** start of DATA SEGMENT **

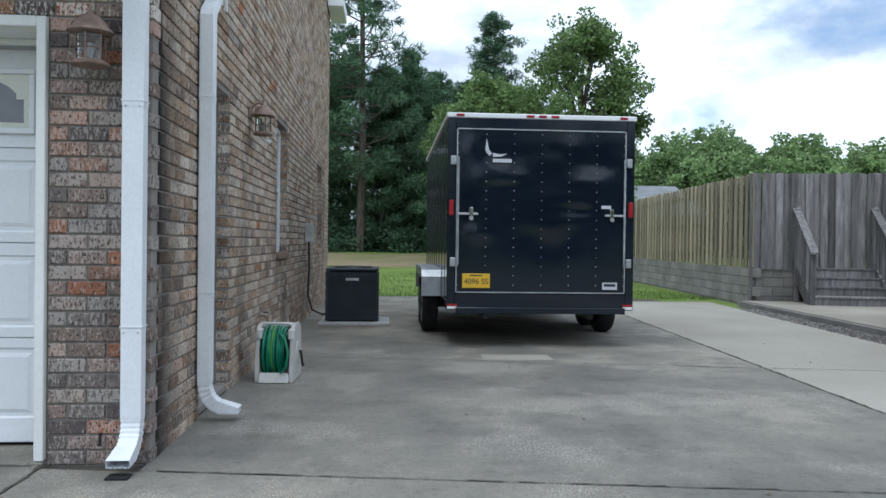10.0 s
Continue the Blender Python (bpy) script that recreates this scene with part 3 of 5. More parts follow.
def sash_window(name, w, h, m, label, rails=()):
    """A white-framed window: frame, sill and panes; faces -y, from its lower left corner."""
    win = thing(name, label, "window", m, "", "structure")
    f = 0.05
    part("window_frame", boxes((0, -0.03, 0, w, 0.03, f), (0, -0.03, h - f, w, 0.03, h), (0, -0.03, f, f, 0.03, h - f), (w - f, -0.03, f, w, 0.03, h - f), bev=0.004), WHITE, win)
    zs = [f, *rails, h - f]
    for a, b in zip(zs, zs[1:]):
        part("pane", boxes((f, 0.0, a + 0.01, w - f, 0.006, b - 0.01)), HOUSEGLASS, win)
    for r in rails:
        part("rail", boxes((f, -0.02, r - 0.015, w - f, 0.02, r + 0.015)), WHITE, win)
    return win


sash_window("window_1", 1.0, 1.0, pose(1.03, BAY - 0.04, 4.06), "white-framed window in the beige bay wall")
ang = math.degrees(math.atan2(BACK - BAY, 2.70 - 2.093))
sash_window("window_2", 0.34, 1.1, pose(2.30, BAY + 0.16, 4.02, 0, 0, ang), "narrow white-framed window in the angled bay wall")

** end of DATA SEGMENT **

## WHAT TO DO
Would you set down the listing exactly, omitting pictures?

## RESULT FOR THIS TASK
10.0 s
Continue the Blender Python (bpy) script that recreates this scene with part 3 of 5. More parts follow.
def sash_window(name, w, h, m, label, rails=()):
    """A white-framed window: frame, sill and panes; faces -y, from its lower left corner."""
    win = thing(name, label, "window", m, "", "structure")
    f = 0.05
    part("window_frame", boxes((0, -0.03, 0, w, 0.03, f), (0, -0.03, h - f, w, 0.03, h), (0, -0.03, f, f, 0.03, h - f), (w - f, -0.03, f, w, 0.03, h - f), bev=0.004), WHITE, win)
    zs = [f, *rails, h - f]
    for a, b in zip(zs, zs[1:]):
        part("pane", boxes((f, 0.0, a + 0.01, w - f, 0.006, b - 0.01)), HOUSEGLASS, win)
    for r in rails:
        part("rail", boxes((f, -0.02, r - 0.015, w - f, 0.02, r + 0.015)), WHITE, win)
    return win


sash_window("window_1", 1.0, 1.0, pose(1.03, BAY - 0.04, 4.06), "white-framed window in the beige bay wall")
ang = math.degrees(math.atan2(BACK - BAY, 2.70 - 2.093))
sash_window("window_2", 0.34, 1.1, pose(2.30, BAY + 0.16, 4.02, 0, 0, ang), "narrow white-framed window in the angled bay wall")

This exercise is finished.